Владимир был от природы рассудителен и незлобив, но иногда вспыльчивая ярость застила ему разум. Близкие друзья знали об этом, враги же слагали сказания о якобы лютой жестокости его.
Вошел к Гориславе. Как мальчишка, принес ей обломленную ветку душистой сирени.
– Легче тебе?
– Я живучая, родной. Завтра поднимусь.
Владимир стеснялся своей нежности к ней: в лихие времена нежность могла быть истолкована как слабость; довелось великому князю жить точно под зорким прицелом, довольно шавок только и ждали, чтобы он оступился, ослабел.
– Владимир, я не хочу, чтобы из-за меня страдали другие. Не карай ни женщину, ни лошадь. Я сама виновата в своей падении.
– Знаешь, чем страшна безнаказанность? Растлевает очень. Однажды попусти, такого натворят — вовек не исправишь.
– Прошу тебя. Не добавляй мне страданий.
– Ладно. Сделаю как просишь, хоть мне и не по нраву так. Да, вот еще. Тебя с детьми защитить нужно, в Киеве погибнете. Завтра на заре повезут тебя на родину, в Полоцк, там живи покуда.
– Вот значит как. За верность мою и любовь разлукой пожаловал, изгнанием, — на темных ресницах Гориславы влажно блеснули слезы. — Бог с тобой. Уеду.
В любви Гориславы никогда не было собственничества, стремления любой ценой удержать супруга около себя — то был бы искаженный, злой облик любви.
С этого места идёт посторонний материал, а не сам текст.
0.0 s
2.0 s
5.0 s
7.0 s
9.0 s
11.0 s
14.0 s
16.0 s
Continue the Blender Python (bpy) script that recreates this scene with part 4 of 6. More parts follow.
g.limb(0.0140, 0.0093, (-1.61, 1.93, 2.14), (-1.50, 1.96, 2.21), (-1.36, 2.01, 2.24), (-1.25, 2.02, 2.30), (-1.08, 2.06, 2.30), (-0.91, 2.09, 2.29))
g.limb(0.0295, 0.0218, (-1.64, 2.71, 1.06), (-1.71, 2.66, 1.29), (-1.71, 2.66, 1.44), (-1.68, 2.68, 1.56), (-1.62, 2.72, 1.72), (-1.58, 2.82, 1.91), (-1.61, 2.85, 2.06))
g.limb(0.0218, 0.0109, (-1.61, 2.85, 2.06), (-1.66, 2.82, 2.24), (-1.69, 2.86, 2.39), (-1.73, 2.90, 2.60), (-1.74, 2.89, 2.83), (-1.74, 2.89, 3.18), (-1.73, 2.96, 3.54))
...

Любить — желать добра и сострадать, не более того. Но горько, как горько стать ненужной.
– Так нужно, Горислава. Здесь слишком много клыков наточено на нас.
– Помнишь старицу Марфу? Она знала судьбу мою. В Киеве твоем, сказала, я буду умирать не раз, но выживу, не умру. И дети наши будут счастливы и знатны. А умру я молодая на своей родовой земле.
– Что еще сказала?
– Много сказала. Всего не выдам.
Язычество на Руси убивал великий князь…
Всякую стихию наделил Господь живым и крепким духом, но Сам, пока не настало время, не приближался к людям, потому положили издавна чтить не самого Бога, а сущности, созданные Им, верней, Бога чтить через Им сотворенные сущности, как через ангелов-посредников с древними именами. Настало время прозрения, посредники-стихии отслужили свою службу, чтобы теперь Лик Божий мог явиться людям.
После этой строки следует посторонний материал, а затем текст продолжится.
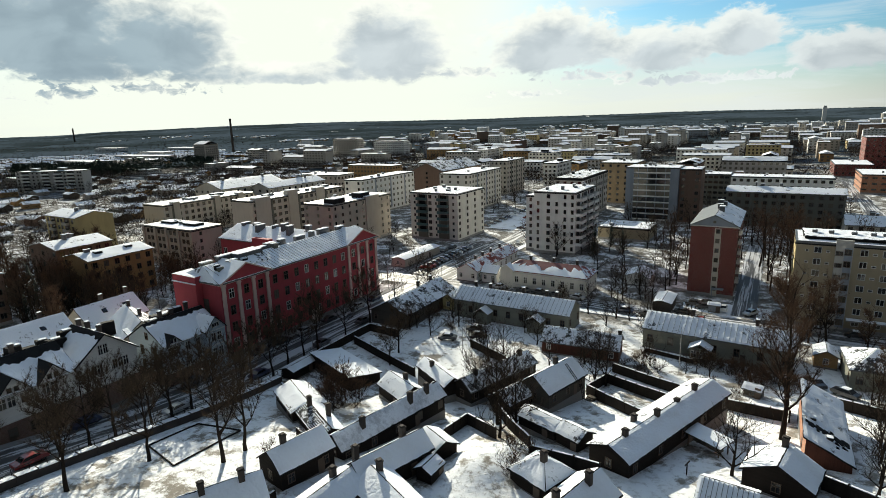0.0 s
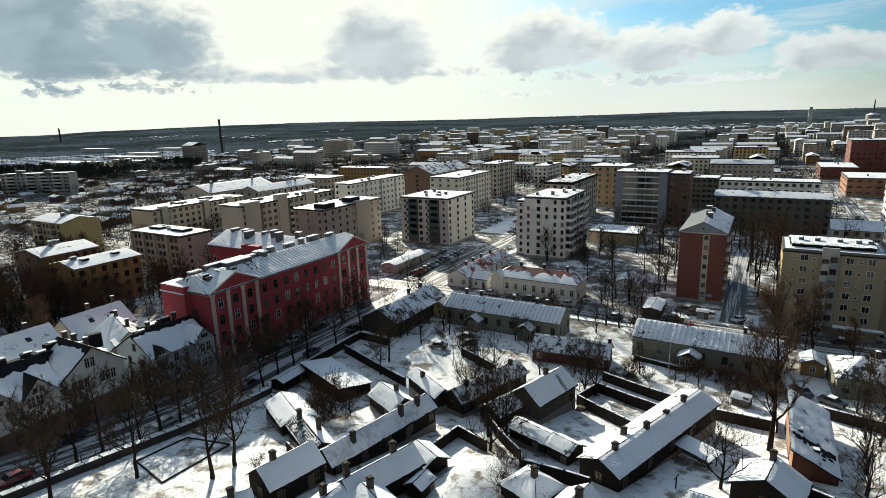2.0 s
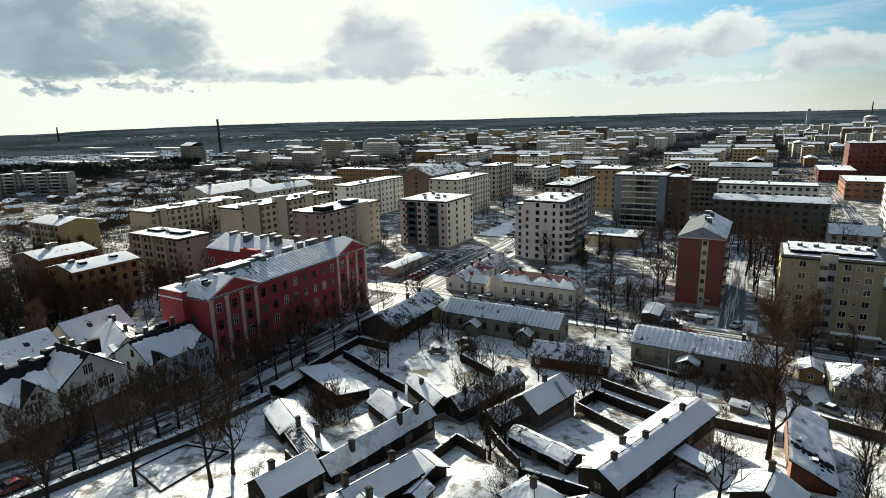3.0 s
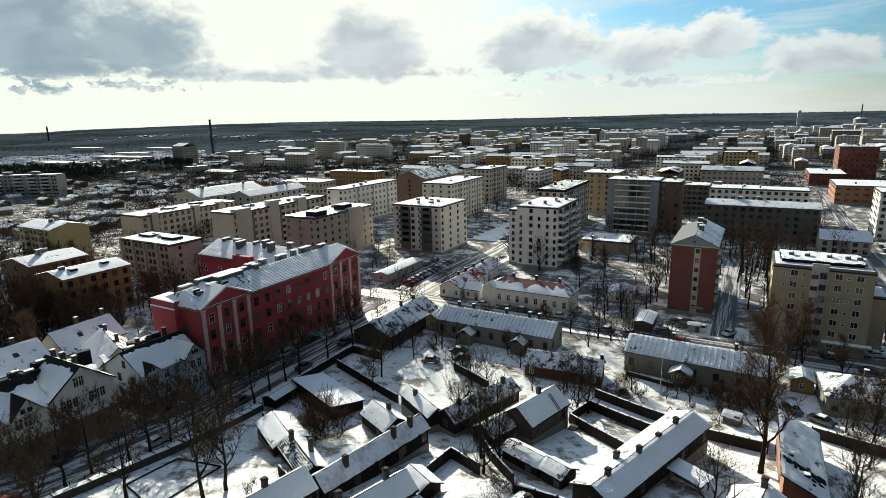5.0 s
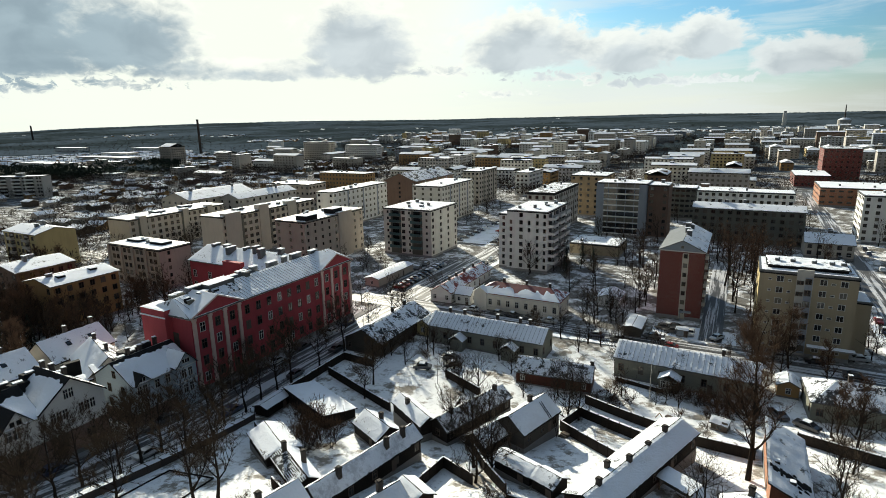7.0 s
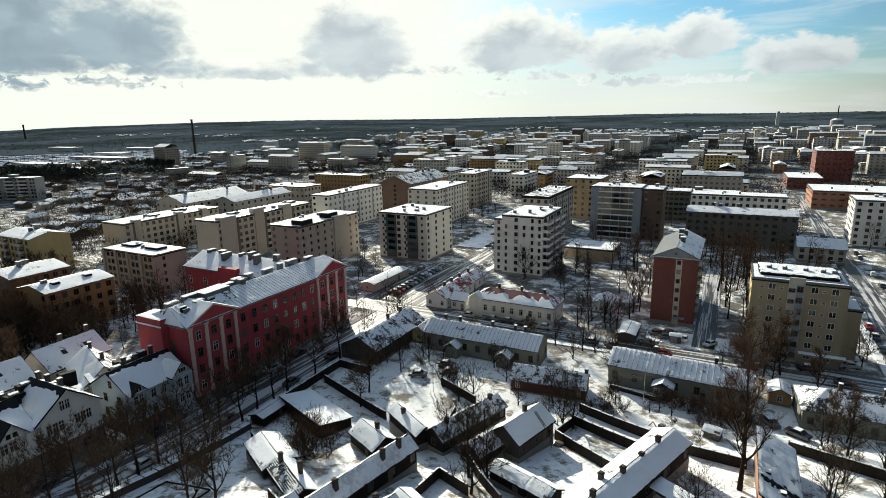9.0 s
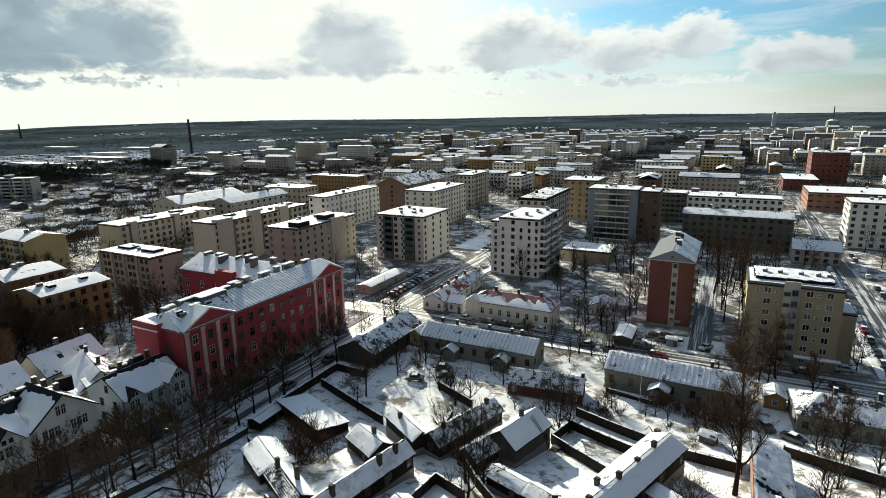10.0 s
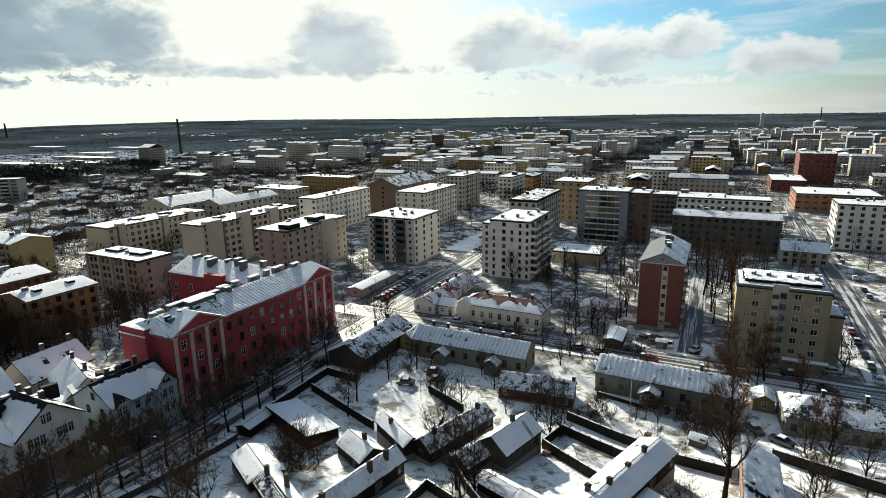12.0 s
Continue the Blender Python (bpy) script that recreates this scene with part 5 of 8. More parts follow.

Князь Владимир понимал это. Однако разъяснять каждому — довелось бы потерять много времени и сил, и по нетерпеливому своему нраву он поступил проще, напрямик, одним резким жестом отдавая свой народ новой и истинной вере; знал он также и необъяснимое, что Господь Сам имеет силу просветить темные сердца, вот и отдал воле Всевышнего довершать дело, им начатое.
Когда дружинники рушили идолов, собрался народ, и простоволосые бабы выли и голосили, точно по родимым покойникам.
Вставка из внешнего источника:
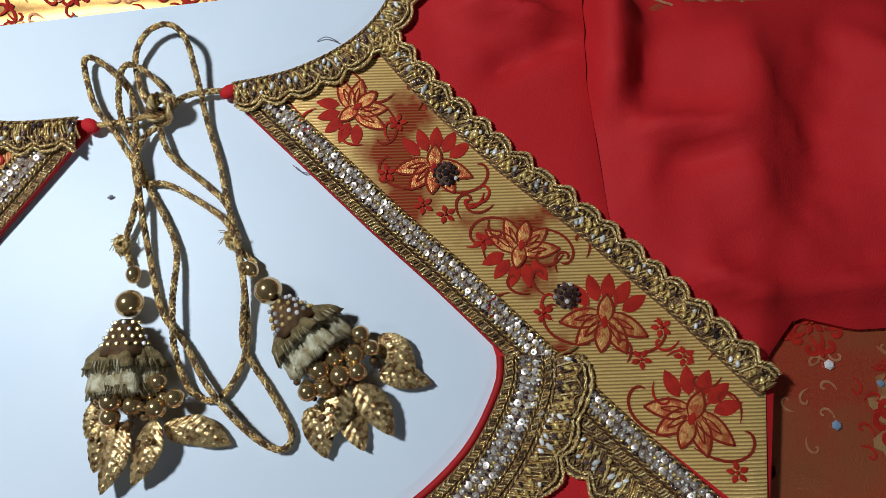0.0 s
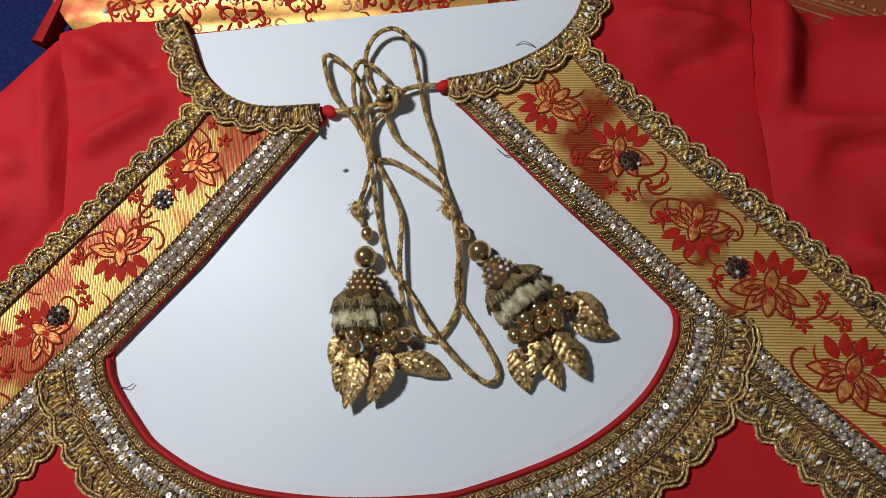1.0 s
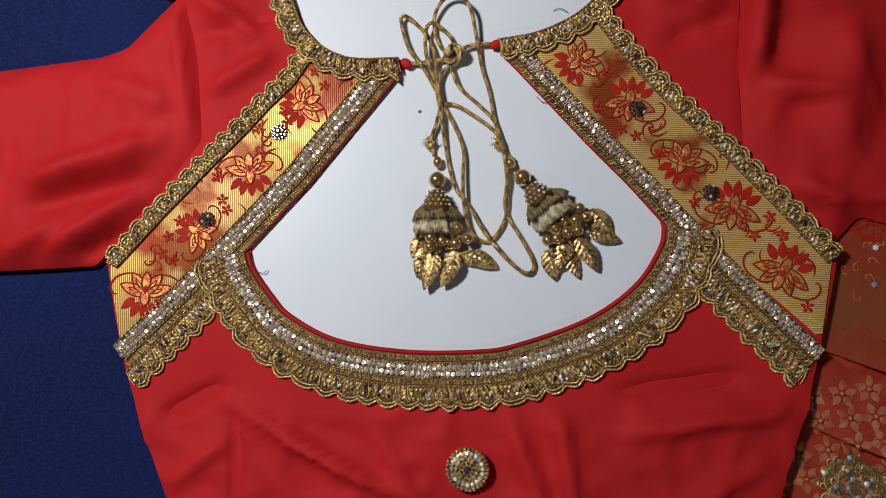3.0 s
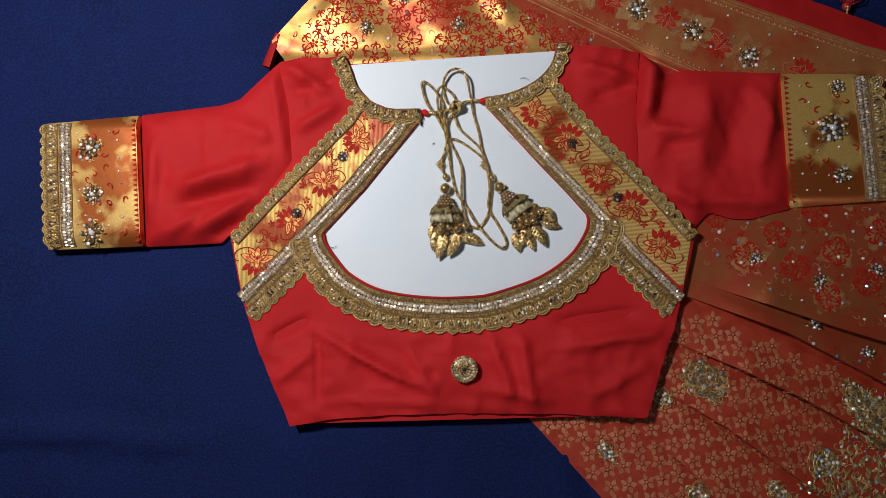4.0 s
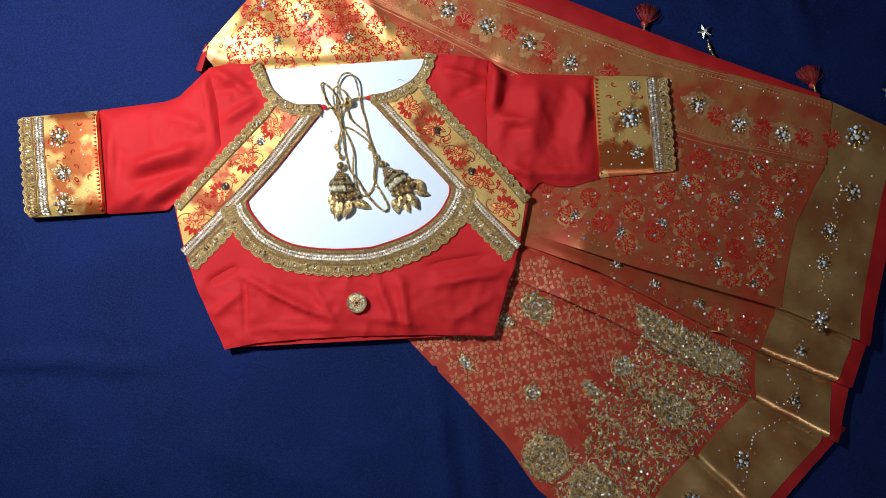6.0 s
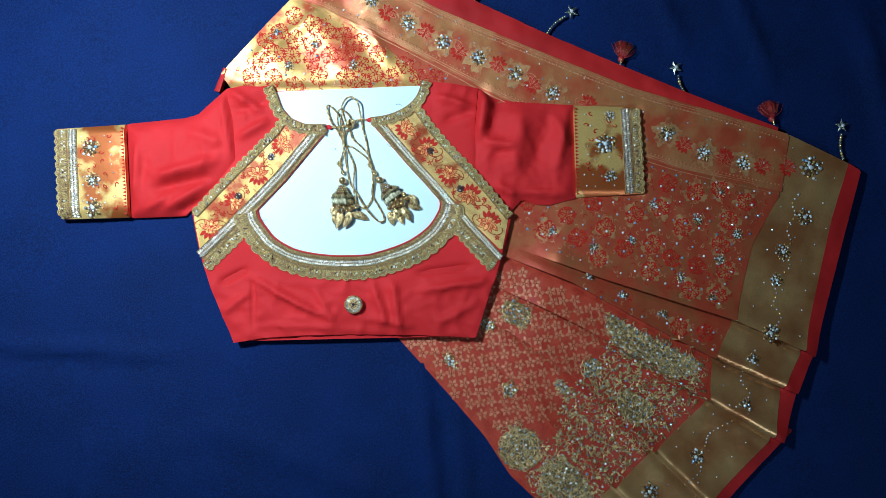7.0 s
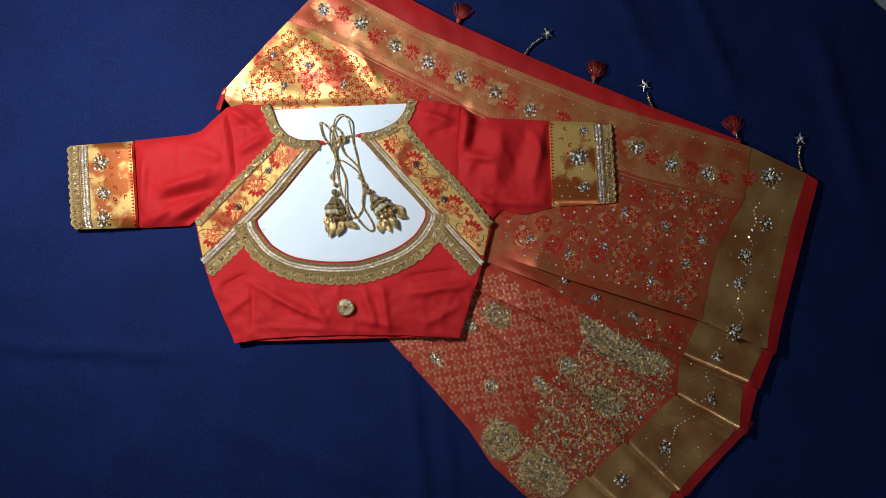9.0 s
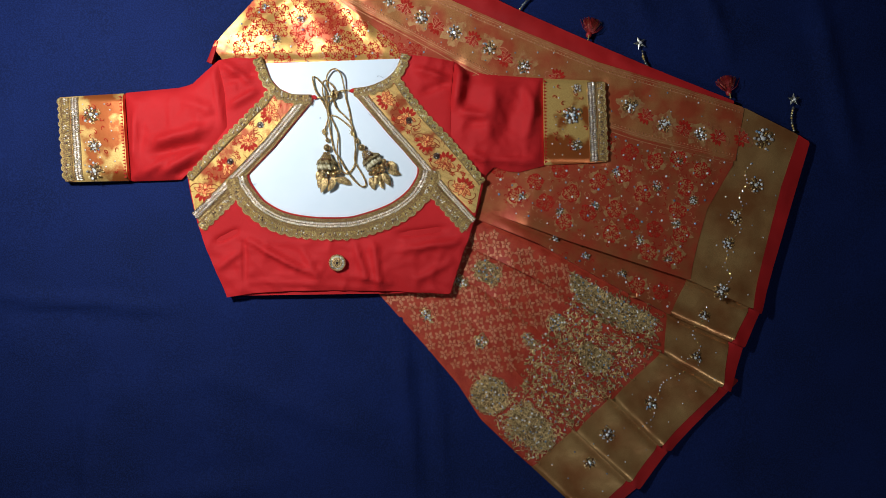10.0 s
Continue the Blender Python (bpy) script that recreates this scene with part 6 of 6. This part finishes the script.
# ---- fringe of the saree: red tassels and star charms in turn ----
def fringe_tassel(x, y, ang, seed):
    rnd = random.Random(seed)
    d = np.array((math.cos(ang), math.sin(ang)))
    nrm = np.array((-d[1], d[0]))
    knot = np.array((x, y)) + 0.010 * d
    heap = Heap()
    heap.add(*tube([(x, y, 0.008), (x + d[0] * 0.005, y + d[1] * 0.005, 0.010), (*knot, 0.007)], 0.0008, 5), 0)
    for k in range(3):
        q = np.array((x, y)) + d * (0.001 + 0.0035 * k)
        heap.add(*ball((q[0], q[1], 0.009), 0.0016, seg=8, rings=6), 0)
    top = heap.part("fringe_tassel", [GOLD_BEAD], saree, "red thread tassel on a beaded loop")
    part("head", *ball((*knot, 0.006), 0.0048, 1.1, 1, 0.9, ang, 14, 9), TASSEL_RED, top, "bound red thread head")
    th = Heap()
    for k in range(130):
        a = rnd.gauss(0, 0.30)
        ln = rnd.uniform(0.024, 0.030)
        e = knot + ln * (d * math.cos(a) + nrm * math.sin(a))
        m = knot + 0.5 * ln * (d * math.cos(a * 1.25) + nrm * math.sin(a * 1.25))
        h = rnd.uniform(0.002, 0.011)
        th.add(*tube([(*knot, 0.006), (*m, h + 0.001), (*e, h * 0.7)], 0.00045, 3), 0)
    for k in range(5):
        a = (k - 2) * 0.3
        for j in range(5):
            q = knot + (0.012 + 0.004 * j) * (d * math.cos(a) + nrm * math.sin(a))
            th.add(*ball((q[0], q[1], 0.011 - 0.0012 * j), 0.0006, seg=5, rings=4), 1)
    th.part("thread_skirt", [TASSEL_RED, GOLD_BEAD], top, "spread red threads", "stuff")


def star_charm(base, tip, seed):
    a, b = np.array(base), np.array(tip)
    d = (b - a) / np.linalg.norm(b - a)
    ln = np.linalg.norm(b - a)
    rnd = random.Random(seed)
    heap = Heap()
    n = int((ln - 0.010) / 0.0042)
    bow = np.array((-d[1], d[0])) * 0.004
    for k in range(n):
        u = k / n
        q = a + d * (0.002 + 0.0042 * k) + bow * math.sin(math.pi * u)
        heap.add(*ball((q[0], q[1], 0.005), 0.0021 if k % 3 else 0.0027, 1.1, 0.9, 0.9, math.atan2(d[1], d[0]), 8, 6), rnd.choice((0, 0, 1)))
    top = heap.part("star_charm", [SILVER, GOLD_BEAD], saree, "string of silver beads ending in a star")
    k, ang = 5, math.atan2(d[1], d[0])
    vv, ff = [(*b, 0.0085), (*b, 0.0025)], []
    for j in range(2 * k):
        r = 0.0115 if j % 2 == 0 else 0.0048
        t = ang + math.pi * j / k
        vv.append((b[0] + r * math.cos(t), b[1] + r * math.sin(t), 0.0050))
    for j in range(2 * k):
        p, q = 2 + j, 2 + (j + 1) % (2 * k)
        ff += [(0, p, q), (1, q, p)]
    part("star", vv, ff, [SILVER], top, "faceted silver metal star", smooth=False)
    part("stone", *gem((*b, 0.0075), 0.0030), CRYSTAL, top, "round clear stone", smooth=False)


for i, (x, y, ex, ey) in enumerate(((0.192, 0.469, 0.204, 0.498), (0.419, 0.367, 0.426, 0.399), (0.658, 0.270, 0.650, 0.305))):
    fringe_tassel(x, y, math.atan2(ey - y, ex - x), i)
for i, (p, q) in enumerate((((0.086, 0.516), (0.137, 0.533)), ((0.303, 0.415), (0.345, 0.453)), ((0.526, 0.317), (0.507, 0.363)), ((0.767, 0.214), (0.766, 0.268)))):
    star_charm(p, q, i)

# the turned-back fold at the saree's corner, open at the end
heap = Heap()
for k, (dz, mat_slot) in enumerate(((0.0, 0),)):
    n = 14
    vv = []
    for i in range(n):
        u = i / (n - 1)
        x, y = -0.204 + 0.012 * u, 0.330 + 0.036 * u
        for j in range(7):
            a = math.pi * j / 6
            vv.append((x - 0.010 * math.sin(a) * (1 - 0.3 * u), y + 0.004 * math.sin(a), 0.007 + 0.0055 * (1 - math.cos(a))))
    heap.add(vv, [(i * 7 + j, i * 7 + j + 1, (i + 1) * 7 + j + 1, (i + 1) * 7 + j) for i in range(n - 1) for j in range(6)], 0)
heap.part("fold", [RED_EDGE], saree, "dark red turned fold")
«Если кто не придет на реку креститься, будь то богатый или бедный, боярин или раб — враг князю будет».
На пологом, привольном берегу реки Почайны теснилась толпа, живая нервная и бессмысленная стихия, пестрой волной колыхавшаяся от кромки воды и до самого всхолмья. Суровые, обветренные лица. Боярские багрянцы мешались с ветхими веригами нищеты, пред этой водою все стояли равны: богатый и убогий, старец и юный. Где-то вспыхивала в давке мелочная, базарная брань, где-то располосовал тишину детский крик. Владимир читал эту толпу, словно беспощадную книгу своего народа. Читал по глазам, по взглядам людским: в одних видел надежду на лучшую новь, в других заплаканную боль или звериное угрюмое озлобленье, а в иных, молодых еще лицах — безысходное, страшное равнодушие, тупое остекленелое безразличие.
Что ж, понимал ведь, что силой, нахрапом истинную веру не воцаришь. Заставила клокочущая в раздорах Русь, пошел на принужденную меру — согнал и окрестил всех скопом. А остальное довершат сам Господь и время.
С неба срывался колкий, мелкий снег, хотя по календарям давно весна настала. Бравые мечники загоняли в студеную воду упорствующую, ревущую толпу, митрополит всех осенял святым крестом — пока им непонятным.
– Крещается великая Русь православная…
Такая вдруг тишина в душе. Не разберешь, усталость или благодать.